## Short task
Print each line exactly as it is given.
───── Dataset section
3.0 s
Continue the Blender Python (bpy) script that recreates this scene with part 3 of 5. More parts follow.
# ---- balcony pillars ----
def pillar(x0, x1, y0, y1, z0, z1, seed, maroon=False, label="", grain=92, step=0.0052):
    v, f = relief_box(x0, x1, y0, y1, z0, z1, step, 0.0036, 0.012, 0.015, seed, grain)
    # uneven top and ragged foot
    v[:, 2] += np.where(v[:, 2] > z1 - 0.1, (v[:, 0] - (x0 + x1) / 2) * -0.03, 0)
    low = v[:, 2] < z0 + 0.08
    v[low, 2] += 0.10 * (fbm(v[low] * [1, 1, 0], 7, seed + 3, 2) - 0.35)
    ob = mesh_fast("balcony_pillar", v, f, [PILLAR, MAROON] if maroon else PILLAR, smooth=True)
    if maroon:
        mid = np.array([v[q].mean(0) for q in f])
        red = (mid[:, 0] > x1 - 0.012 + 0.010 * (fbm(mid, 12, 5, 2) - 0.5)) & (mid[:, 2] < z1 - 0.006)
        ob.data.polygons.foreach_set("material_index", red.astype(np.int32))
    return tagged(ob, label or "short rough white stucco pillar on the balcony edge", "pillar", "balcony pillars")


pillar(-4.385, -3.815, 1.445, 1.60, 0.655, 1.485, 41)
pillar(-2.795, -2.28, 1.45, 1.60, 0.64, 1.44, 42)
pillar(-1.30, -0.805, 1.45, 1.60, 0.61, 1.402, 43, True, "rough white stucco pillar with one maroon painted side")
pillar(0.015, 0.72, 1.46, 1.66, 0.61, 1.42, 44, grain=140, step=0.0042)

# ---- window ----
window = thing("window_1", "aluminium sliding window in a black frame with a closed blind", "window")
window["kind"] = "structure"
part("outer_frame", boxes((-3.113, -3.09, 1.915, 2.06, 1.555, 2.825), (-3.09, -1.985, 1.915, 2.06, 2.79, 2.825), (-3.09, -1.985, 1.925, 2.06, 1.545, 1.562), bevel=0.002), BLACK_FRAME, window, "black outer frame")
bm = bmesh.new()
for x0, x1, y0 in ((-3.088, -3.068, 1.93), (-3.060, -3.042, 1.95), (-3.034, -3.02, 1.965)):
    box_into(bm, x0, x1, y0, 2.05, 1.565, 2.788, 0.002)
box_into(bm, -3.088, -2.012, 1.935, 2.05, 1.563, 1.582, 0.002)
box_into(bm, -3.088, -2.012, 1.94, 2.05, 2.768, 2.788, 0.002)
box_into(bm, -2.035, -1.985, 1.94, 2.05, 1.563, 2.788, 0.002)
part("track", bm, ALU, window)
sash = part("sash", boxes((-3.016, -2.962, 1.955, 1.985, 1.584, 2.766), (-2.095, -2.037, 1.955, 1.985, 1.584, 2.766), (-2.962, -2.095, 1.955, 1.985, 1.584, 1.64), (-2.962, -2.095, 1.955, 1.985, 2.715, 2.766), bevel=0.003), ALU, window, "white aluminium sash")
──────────
## Solution to the problem
3.0 s
Continue the Blender Python (bpy) script that recreates this scene with part 3 of 5. More parts follow.
# ---- balcony pillars ----
def pillar(x0, x1, y0, y1, z0, z1, seed, maroon=False, label="", grain=92, step=0.0052):
    v, f = relief_box(x0, x1, y0, y1, z0, z1, step, 0.0036, 0.012, 0.015, seed, grain)
    # uneven top and ragged foot
    v[:, 2] += np.where(v[:, 2] > z1 - 0.1, (v[:, 0] - (x0 + x1) / 2) * -0.03, 0)
    low = v[:, 2] < z0 + 0.08
    v[low, 2] += 0.10 * (fbm(v[low] * [1, 1, 0], 7, seed + 3, 2) - 0.35)
    ob = mesh_fast("balcony_pillar", v, f, [PILLAR, MAROON] if maroon else PILLAR, smooth=True)
    if maroon:
        mid = np.array([v[q].mean(0) for q in f])
        red = (mid[:, 0] > x1 - 0.012 + 0.010 * (fbm(mid, 12, 5, 2) - 0.5)) & (mid[:, 2] < z1 - 0.006)
        ob.data.polygons.foreach_set("material_index", red.astype(np.int32))
    return tagged(ob, label or "short rough white stucco pillar on the balcony edge", "pillar", "balcony pillars")


pillar(-4.385, -3.815, 1.445, 1.60, 0.655, 1.485, 41)
pillar(-2.795, -2.28, 1.45, 1.60, 0.64, 1.44, 42)
pillar(-1.30, -0.805, 1.45, 1.60, 0.61, 1.402, 43, True, "rough white stucco pillar with one maroon painted side")
pillar(0.015, 0.72, 1.46, 1.66, 0.61, 1.42, 44, grain=140, step=0.0042)

# ---- window ----
window = thing("window_1", "aluminium sliding window in a black frame with a closed blind", "window")
window["kind"] = "structure"
part("outer_frame", boxes((-3.113, -3.09, 1.915, 2.06, 1.555, 2.825), (-3.09, -1.985, 1.915, 2.06, 2.79, 2.825), (-3.09, -1.985, 1.925, 2.06, 1.545, 1.562), bevel=0.002), BLACK_FRAME, window, "black outer frame")
bm = bmesh.new()
for x0, x1, y0 in ((-3.088, -3.068, 1.93), (-3.060, -3.042, 1.95), (-3.034, -3.02, 1.965)):
    box_into(bm, x0, x1, y0, 2.05, 1.565, 2.788, 0.002)
box_into(bm, -3.088, -2.012, 1.935, 2.05, 1.563, 1.582, 0.002)
box_into(bm, -3.088, -2.012, 1.94, 2.05, 2.768, 2.788, 0.002)
box_into(bm, -2.035, -1.985, 1.94, 2.05, 1.563, 2.788, 0.002)
part("track", bm, ALU, window)
sash = part("sash", boxes((-3.016, -2.962, 1.955, 1.985, 1.584, 2.766), (-2.095, -2.037, 1.955, 1.985, 1.584, 2.766), (-2.962, -2.095, 1.955, 1.985, 1.584, 1.64), (-2.962, -2.095, 1.955, 1.985, 2.715, 2.766), bevel=0.003), ALU, window, "white aluminium sash")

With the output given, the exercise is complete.